Le soutien de l’État allemand envers DLH n’est pas une surprise. Des discussions entre la compagnie et l’État en cours depuis le début de la pandémie ont été abondamment relayées par la presse. La compagnie a un rôle majeur pour l’économie allemande et assure des services de connectivité essentiels aux niveaux national et international. Son fret aérien contribue également au commerce extérieur offrant une économie d’exportation à l’Allemagne et garantissant un flux régulier de marchandises pour tous les citoyens en ces temps difficiles.

La mesure d’aide

La mesure de recapitalisation s’inscrit dans un ensemble de mesures de soutien plus vaste pris dans le cadre de la crise sanitaire (et économique) actuelle.
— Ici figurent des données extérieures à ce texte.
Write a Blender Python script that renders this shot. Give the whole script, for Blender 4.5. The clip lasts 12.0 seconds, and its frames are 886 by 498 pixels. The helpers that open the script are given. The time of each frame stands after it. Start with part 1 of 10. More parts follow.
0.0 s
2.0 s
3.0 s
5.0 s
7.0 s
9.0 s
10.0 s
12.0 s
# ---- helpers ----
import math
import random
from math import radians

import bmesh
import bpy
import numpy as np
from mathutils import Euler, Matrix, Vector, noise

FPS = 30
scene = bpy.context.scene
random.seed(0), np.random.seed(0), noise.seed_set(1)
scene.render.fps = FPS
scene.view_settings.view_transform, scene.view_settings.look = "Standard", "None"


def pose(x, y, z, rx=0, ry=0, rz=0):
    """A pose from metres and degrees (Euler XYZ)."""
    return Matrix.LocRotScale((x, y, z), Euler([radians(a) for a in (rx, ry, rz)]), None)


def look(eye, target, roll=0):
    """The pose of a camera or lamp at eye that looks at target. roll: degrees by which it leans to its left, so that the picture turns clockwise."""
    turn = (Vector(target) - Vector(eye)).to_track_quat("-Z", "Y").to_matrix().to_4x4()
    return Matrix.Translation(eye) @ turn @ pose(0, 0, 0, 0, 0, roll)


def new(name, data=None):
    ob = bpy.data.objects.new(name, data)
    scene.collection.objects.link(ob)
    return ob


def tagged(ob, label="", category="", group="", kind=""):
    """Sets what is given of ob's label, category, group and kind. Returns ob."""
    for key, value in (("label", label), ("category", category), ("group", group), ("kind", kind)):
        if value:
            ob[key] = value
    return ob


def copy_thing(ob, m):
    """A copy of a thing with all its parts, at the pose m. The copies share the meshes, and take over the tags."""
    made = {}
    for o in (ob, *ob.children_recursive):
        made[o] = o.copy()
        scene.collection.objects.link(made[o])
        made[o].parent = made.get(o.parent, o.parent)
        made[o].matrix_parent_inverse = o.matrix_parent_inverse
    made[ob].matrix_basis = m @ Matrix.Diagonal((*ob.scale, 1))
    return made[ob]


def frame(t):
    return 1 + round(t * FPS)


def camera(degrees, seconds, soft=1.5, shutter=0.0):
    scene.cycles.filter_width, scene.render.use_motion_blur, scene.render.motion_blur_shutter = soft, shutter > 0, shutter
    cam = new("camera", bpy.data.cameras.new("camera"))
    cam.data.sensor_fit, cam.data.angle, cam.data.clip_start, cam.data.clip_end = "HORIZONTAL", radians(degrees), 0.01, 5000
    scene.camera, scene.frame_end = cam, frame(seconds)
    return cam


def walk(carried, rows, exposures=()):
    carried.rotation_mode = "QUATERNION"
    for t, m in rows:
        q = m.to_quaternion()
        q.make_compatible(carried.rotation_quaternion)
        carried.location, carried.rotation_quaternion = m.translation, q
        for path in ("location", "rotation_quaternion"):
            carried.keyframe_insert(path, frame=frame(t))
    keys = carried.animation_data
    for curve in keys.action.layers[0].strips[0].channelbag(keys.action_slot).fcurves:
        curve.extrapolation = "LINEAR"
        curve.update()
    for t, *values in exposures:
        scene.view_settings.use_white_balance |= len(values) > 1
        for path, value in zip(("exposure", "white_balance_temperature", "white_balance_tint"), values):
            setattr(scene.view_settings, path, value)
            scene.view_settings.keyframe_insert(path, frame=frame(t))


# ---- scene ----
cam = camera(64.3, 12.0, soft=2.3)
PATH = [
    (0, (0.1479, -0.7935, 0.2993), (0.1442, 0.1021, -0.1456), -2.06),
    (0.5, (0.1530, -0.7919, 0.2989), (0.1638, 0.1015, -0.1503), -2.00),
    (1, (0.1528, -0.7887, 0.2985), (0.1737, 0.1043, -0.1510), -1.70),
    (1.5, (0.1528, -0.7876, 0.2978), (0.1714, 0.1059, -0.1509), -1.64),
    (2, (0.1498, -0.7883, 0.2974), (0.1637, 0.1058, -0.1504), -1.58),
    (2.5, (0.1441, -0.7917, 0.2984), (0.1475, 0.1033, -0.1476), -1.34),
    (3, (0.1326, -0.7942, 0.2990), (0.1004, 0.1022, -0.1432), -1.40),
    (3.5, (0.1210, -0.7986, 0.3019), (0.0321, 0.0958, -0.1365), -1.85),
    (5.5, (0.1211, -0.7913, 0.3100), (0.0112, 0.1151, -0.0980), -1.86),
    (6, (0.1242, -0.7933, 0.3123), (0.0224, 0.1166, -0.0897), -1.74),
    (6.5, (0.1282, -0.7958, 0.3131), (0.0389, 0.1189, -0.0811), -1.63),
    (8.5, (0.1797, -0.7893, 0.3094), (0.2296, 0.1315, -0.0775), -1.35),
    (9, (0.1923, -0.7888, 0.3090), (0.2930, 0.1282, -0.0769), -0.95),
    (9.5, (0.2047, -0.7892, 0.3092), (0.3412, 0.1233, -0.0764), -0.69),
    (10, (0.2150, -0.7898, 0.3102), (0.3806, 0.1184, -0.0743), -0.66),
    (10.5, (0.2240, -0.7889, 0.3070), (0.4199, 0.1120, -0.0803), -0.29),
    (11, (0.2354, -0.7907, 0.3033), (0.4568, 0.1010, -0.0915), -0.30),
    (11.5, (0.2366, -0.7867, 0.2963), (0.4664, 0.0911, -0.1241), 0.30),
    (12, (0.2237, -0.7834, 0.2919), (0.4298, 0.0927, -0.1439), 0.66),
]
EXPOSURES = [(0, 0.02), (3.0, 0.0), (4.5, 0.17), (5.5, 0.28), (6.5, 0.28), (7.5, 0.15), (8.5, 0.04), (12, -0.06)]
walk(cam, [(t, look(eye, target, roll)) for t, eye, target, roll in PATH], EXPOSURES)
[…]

Ces mesures comprennent notamment une garantie d’État sur un prêt de 3 milliards EUR que l’Allemagne prévoyait d’accorder à DLH. Cette aide individuelle a été approuvée en mars 2020 par la Commission dans le cadre du régime allemand visant à soutenir l'économie durant la flambée de coronavirus.

La mesure de recapitalisation allemande notifiée à la Commission inclut :

  • une participation au capital de 300 millions EUR par la souscription de nouvelles actions par l’État, correspondant à 20 % du capital social de DLH ;
  • une participation tacite de 4,7 milliards EUR avec les caractéristiques d’un instrument de fonds propres non convertible ; et
  • une participation tacite d’1 milliard EUR qui a les caractéristiques d’un instrument d’emprunt convertible.
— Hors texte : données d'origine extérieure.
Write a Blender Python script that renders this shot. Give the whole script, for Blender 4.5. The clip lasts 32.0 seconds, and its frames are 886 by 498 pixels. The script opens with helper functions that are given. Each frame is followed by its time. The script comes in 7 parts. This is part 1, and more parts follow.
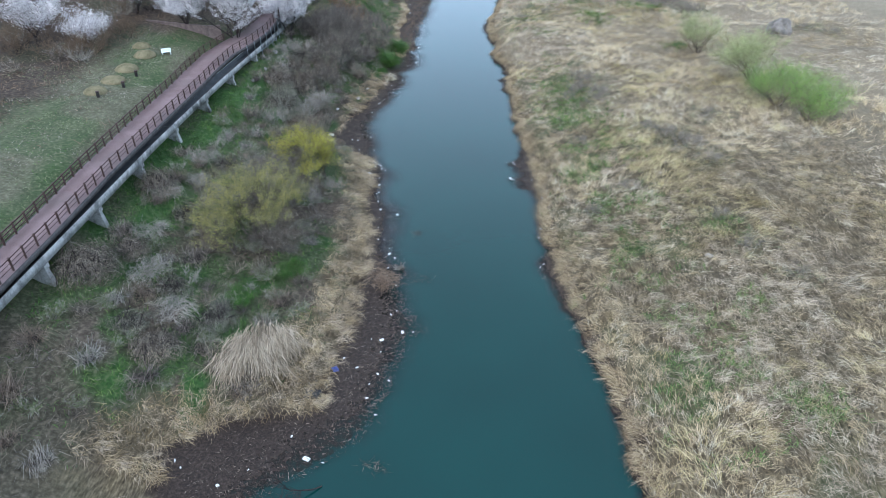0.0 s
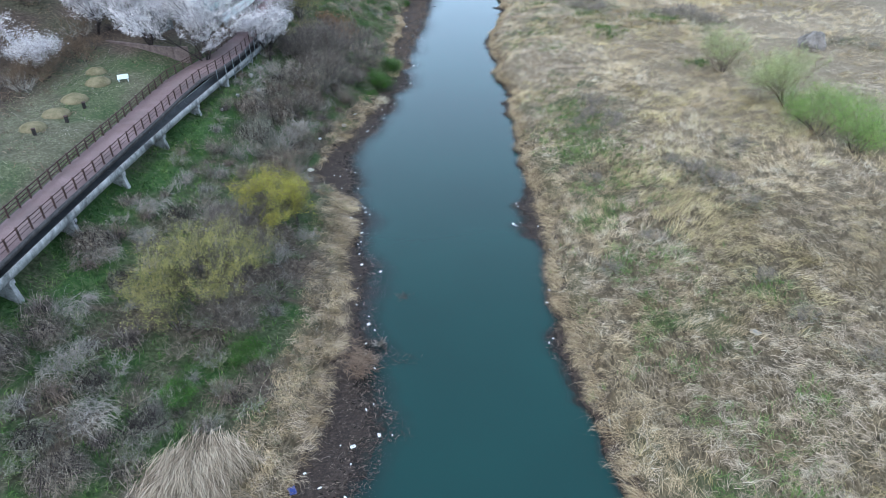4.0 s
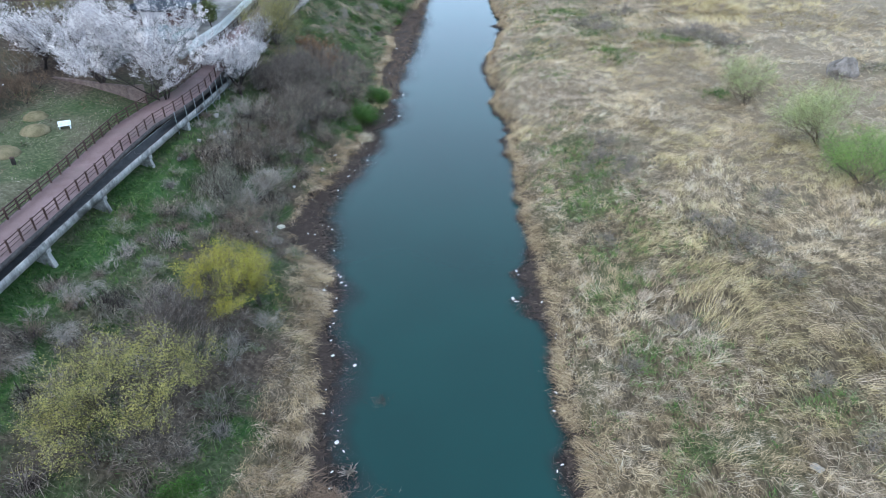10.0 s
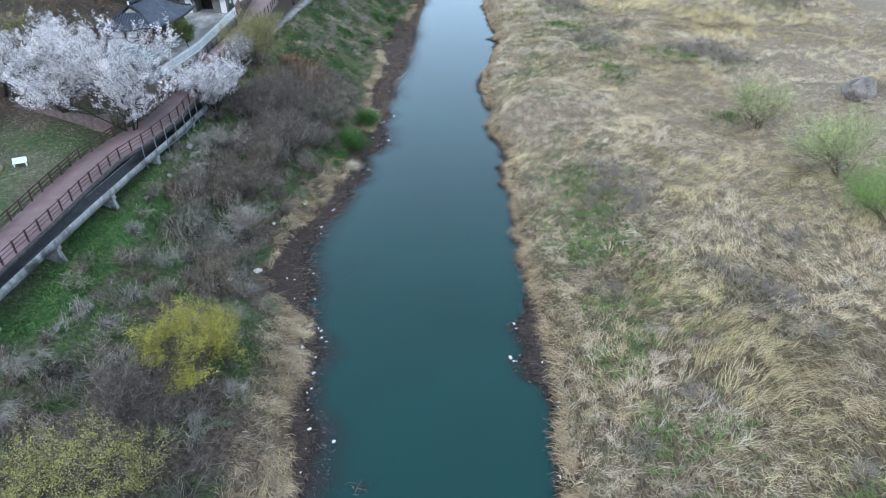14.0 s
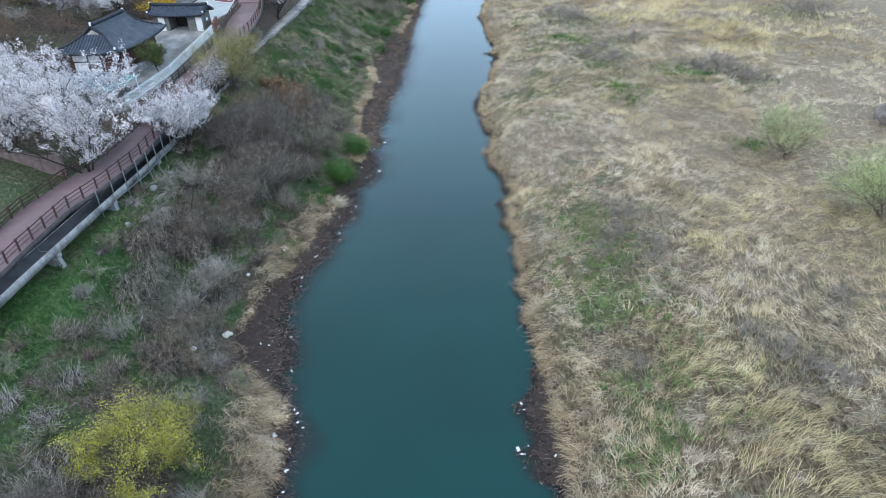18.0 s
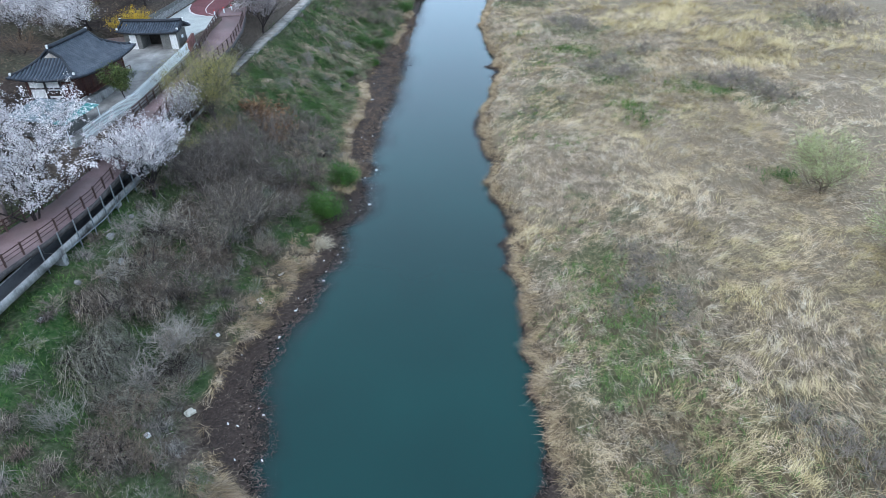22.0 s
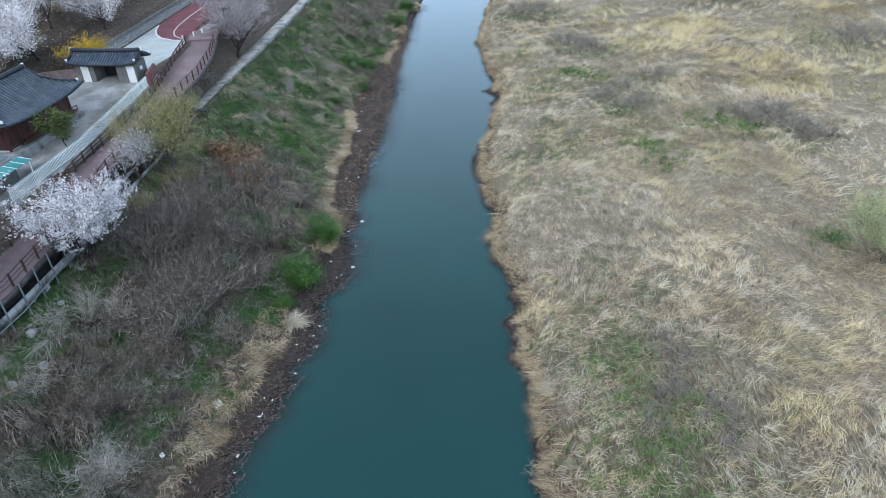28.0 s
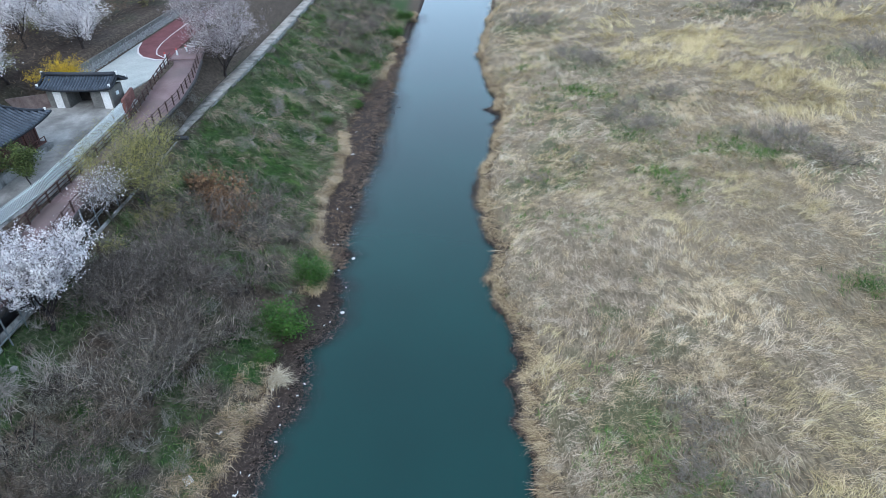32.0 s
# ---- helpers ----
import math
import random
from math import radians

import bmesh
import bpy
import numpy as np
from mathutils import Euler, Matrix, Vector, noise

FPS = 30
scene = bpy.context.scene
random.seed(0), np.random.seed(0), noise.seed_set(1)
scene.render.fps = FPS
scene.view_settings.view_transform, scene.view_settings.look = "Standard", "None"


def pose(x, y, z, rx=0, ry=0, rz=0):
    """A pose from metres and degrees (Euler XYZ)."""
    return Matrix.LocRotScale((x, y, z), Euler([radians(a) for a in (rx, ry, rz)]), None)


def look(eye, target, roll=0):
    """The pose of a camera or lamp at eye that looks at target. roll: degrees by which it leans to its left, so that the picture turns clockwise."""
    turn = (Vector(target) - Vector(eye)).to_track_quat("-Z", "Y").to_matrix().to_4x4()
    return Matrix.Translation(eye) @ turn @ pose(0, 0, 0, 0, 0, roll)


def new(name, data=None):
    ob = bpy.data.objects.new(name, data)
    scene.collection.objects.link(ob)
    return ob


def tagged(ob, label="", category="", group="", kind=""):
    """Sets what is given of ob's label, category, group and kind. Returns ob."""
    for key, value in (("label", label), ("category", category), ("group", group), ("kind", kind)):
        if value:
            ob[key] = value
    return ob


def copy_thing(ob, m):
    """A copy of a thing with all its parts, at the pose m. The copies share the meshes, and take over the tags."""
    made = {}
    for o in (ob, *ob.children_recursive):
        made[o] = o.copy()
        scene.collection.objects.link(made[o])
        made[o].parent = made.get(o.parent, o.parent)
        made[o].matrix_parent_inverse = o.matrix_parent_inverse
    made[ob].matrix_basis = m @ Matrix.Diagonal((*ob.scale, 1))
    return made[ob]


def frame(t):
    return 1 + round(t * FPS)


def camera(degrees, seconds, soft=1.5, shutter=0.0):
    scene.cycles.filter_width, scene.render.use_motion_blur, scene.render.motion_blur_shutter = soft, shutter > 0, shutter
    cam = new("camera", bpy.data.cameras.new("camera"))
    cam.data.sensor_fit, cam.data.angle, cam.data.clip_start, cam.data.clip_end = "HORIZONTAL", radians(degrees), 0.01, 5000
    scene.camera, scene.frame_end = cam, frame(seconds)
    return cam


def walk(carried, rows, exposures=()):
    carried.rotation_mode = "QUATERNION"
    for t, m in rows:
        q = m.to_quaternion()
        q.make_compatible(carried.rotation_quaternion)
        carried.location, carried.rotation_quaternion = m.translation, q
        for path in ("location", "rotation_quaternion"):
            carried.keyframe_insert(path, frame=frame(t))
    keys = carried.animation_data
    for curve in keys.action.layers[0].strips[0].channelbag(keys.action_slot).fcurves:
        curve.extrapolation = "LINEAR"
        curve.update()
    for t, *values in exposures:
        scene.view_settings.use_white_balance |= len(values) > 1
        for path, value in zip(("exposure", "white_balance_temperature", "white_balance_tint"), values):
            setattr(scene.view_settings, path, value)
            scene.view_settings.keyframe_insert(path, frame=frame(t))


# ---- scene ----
EXPOSURES = [(0, 0.98, 5450, 9), (12, 0.92, 5450, 9), (20, 0.87, 5450, 9), (32, 0.82, 5450, 9)]
# ---- camera ----
cam = camera(67.0, 32.0, 0.8)
PATH = [
    (0, (-0.313, 4.700, 38.361), (-1.517, 21.389, 27.400), -1.38),
    (1, (-0.232, 7.953, 38.169), (-1.475, 24.650, 27.234), -1.50),
    (2, (-0.094, 11.187, 37.804), (-1.378, 27.900, 26.895), -1.61),
    (3, (0.155, 14.295, 37.266), (-1.185, 31.028, 26.401), -1.78),
    (3.5, (0.311, 15.768, 37.000), (-1.064, 32.514, 26.158), -1.89),
    (5.5, (0.638, 20.978, 36.737), (-0.812, 37.737, 25.921), -2.19),
    (6, (0.697, 22.104, 36.710), (-0.762, 38.866, 25.900), -2.20),
    (7, (0.756, 24.135, 36.689), (-0.705, 40.908, 25.893), -2.24),
    (8, (0.823, 26.053, 36.791), (-0.635, 42.834, 26.012), -2.29),
    (9, (0.873, 27.935, 36.926), (-0.580, 44.727, 26.164), -2.34),
    (10, (0.911, 29.771, 37.057), (-0.533, 46.570, 26.304), -2.39),
    (11, (0.947, 31.530, 37.192), (-0.481, 48.331, 26.443), -2.44),
    (12, (1.025, 33.182, 37.339), (-0.387, 49.987, 26.593), -2.49),
    (13, (1.087, 34.977, 37.474), (-0.305, 51.789, 26.740), -2.50),
    (14, (1.094, 37.053, 37.589), (-0.269, 53.875, 26.866), -2.50),
    (14.5, (1.078, 38.148, 37.610), (-0.267, 54.977, 26.896), -2.50),
    (16.5, (0.869, 42.902, 37.656), (-0.418, 59.758, 26.962), -2.58),
    (17, (0.840, 44.158, 37.618), (-0.448, 61.009, 26.925), -2.62),
    (18, (0.828, 46.697, 37.452), (-0.486, 63.545, 26.764), -2.83),
    (19, (0.856, 49.163, 37.332), (-0.485, 66.012, 26.646), -3.03),
    (20, (0.902, 51.514, 37.283), (-0.455, 68.360, 26.591), -3.16),
    (21, (0.891, 53.776, 37.262), (-0.467, 70.621, 26.564), -3.26),
    (22, (0.832, 56.006, 37.238), (-0.524, 72.850, 26.540), -3.31),
    (23, (0.805, 58.158, 37.210), (-0.553, 74.997, 26.508), -3.36),
    (24, (0.792, 60.284, 37.192), (-0.561, 77.119, 26.483), -3.41),
    (25, (0.765, 62.461, 37.232), (-0.576, 79.293, 26.510), -3.47),
    (25.5, (0.738, 63.553, 37.302), (-0.594, 80.378, 26.566), -3.50),
    (27.5, (0.474, 67.739, 37.641), (-0.792, 84.543, 26.894), -3.38),
    (28, (0.468, 68.716, 37.701), (-0.794, 85.528, 26.960), -3.34),
    (29, (0.502, 70.564, 37.857), (-0.762, 87.385, 27.120), -3.35),
    (30, (0.544, 72.269, 38.022), (-0.728, 89.091, 27.287), -3.38),
    (31, (0.583, 73.870, 38.172), (-0.703, 90.692, 27.436), -3.41),
    (32, (0.605, 75.363, 38.295), (-0.694, 92.182, 27.562), -3.48),
]
walk(cam, [(t, look(eye, target, roll)) for t, eye, target, roll in PATH], EXPOSURES)

# ---- light ----
world = bpy.data.worlds.new("overcast_sky")
scene.world = world
world.use_nodes = True
wn = world.node_tree.nodes
wl = world.node_tree.links
sky = wn.new("ShaderNodeTexSky")
sky.sky_type = "NISHITA"
sky.sun_disc = False
sky.sun_elevation = radians(38)
sky.sun_rotation = radians(200)
sky.dust_density = 4.0
sky.air_density = 1.0
wn["Background"].inputs["Strength"].default_value = 0.15
cloud = wn.new("ShaderNodeMix")
cloud.data_type = "RGBA"
cloud.inputs["Factor"].default_value = 0.7
wl.new(sky.outputs["Color"], cloud.inputs["A"])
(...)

La recapitalisation sera financée par le Fonds de Stabilisation Économique (« Wirtschaftsstabilisierungsfond »), un fonds spécial créé par l’Allemagne afin d’apporter un soutien financier aux entreprises allemandes touchées par l’épidémie de coronavirus.

La Commission a autorisé la recapitalisation sur la base de l’Encadrement temporaire établissant (voir notre article du 7 avril 2020) les conditions suivantes relatives à :

  • la nécessité, le caractère approprié et à la taille de l’intervention ;
  • l’entrée de l’État dans le capital des entreprises et à sa rémunération pour l’investissement ;
  • la sortie de l’État du capital des entreprises concernées ;
  • la gouvernance : DLH est soumise à une interdiction de dividendes et de rachats d’actions jusqu’à la sortie complète de l’État du capital ;
  • l’interdiction des subventions croisées et interdiction d’acquisition ;
  • les engagements visant à préserver l’exercice d’une concurrence effective : à savoir la cession de jusqu’à 24 créneaux par jour dans les aéroports pivots de Francfort et de Munich et d’actifs supplémentaires connexes afin de permettre aux transporteurs concurrents de baser quatre aéronefs maximum dans chacun de ces aéroports ;
  • la transparence publique et information sur l’utilisation des aides reçues, y compris sur la manière dont ces aides soutiennent les activités de l’entreprise.

La Commission estime que la mesure de recapitalisation contribue à gérer l’impact économique de la crise sanitaire en permettant de restaurer la position dans le bilan et la liquidité de DLH, tout en maintenant les garanties nécessaires pour limiter les distorsions de concurrence.

Des aides suivies de près …

Ryanair a déjà annoncé son intention de contester la légalité de l’aide d’État en faveur de Lufthansa devant le Tribunal de l’Union européenne. La compagnie continue donc sur sa lancée de dénonciation des aides d’État accordées dans le cadre de la crise sanitaire du COVID-19. Plusieurs recours en annulation ont déjà été déposés. Elle poursuit son combat contre les compagnies aériennes « droguées aux aides d’État » (dixit Ryanair en mai 2020) ...

Il revient désormais au Tribunal de se prononcer à cet égard, sachant que la Commission dispose d’une marge de manœuvre importante à l’égard des conditions qu’elle souhaite imposer pour déclarer une aide compatible.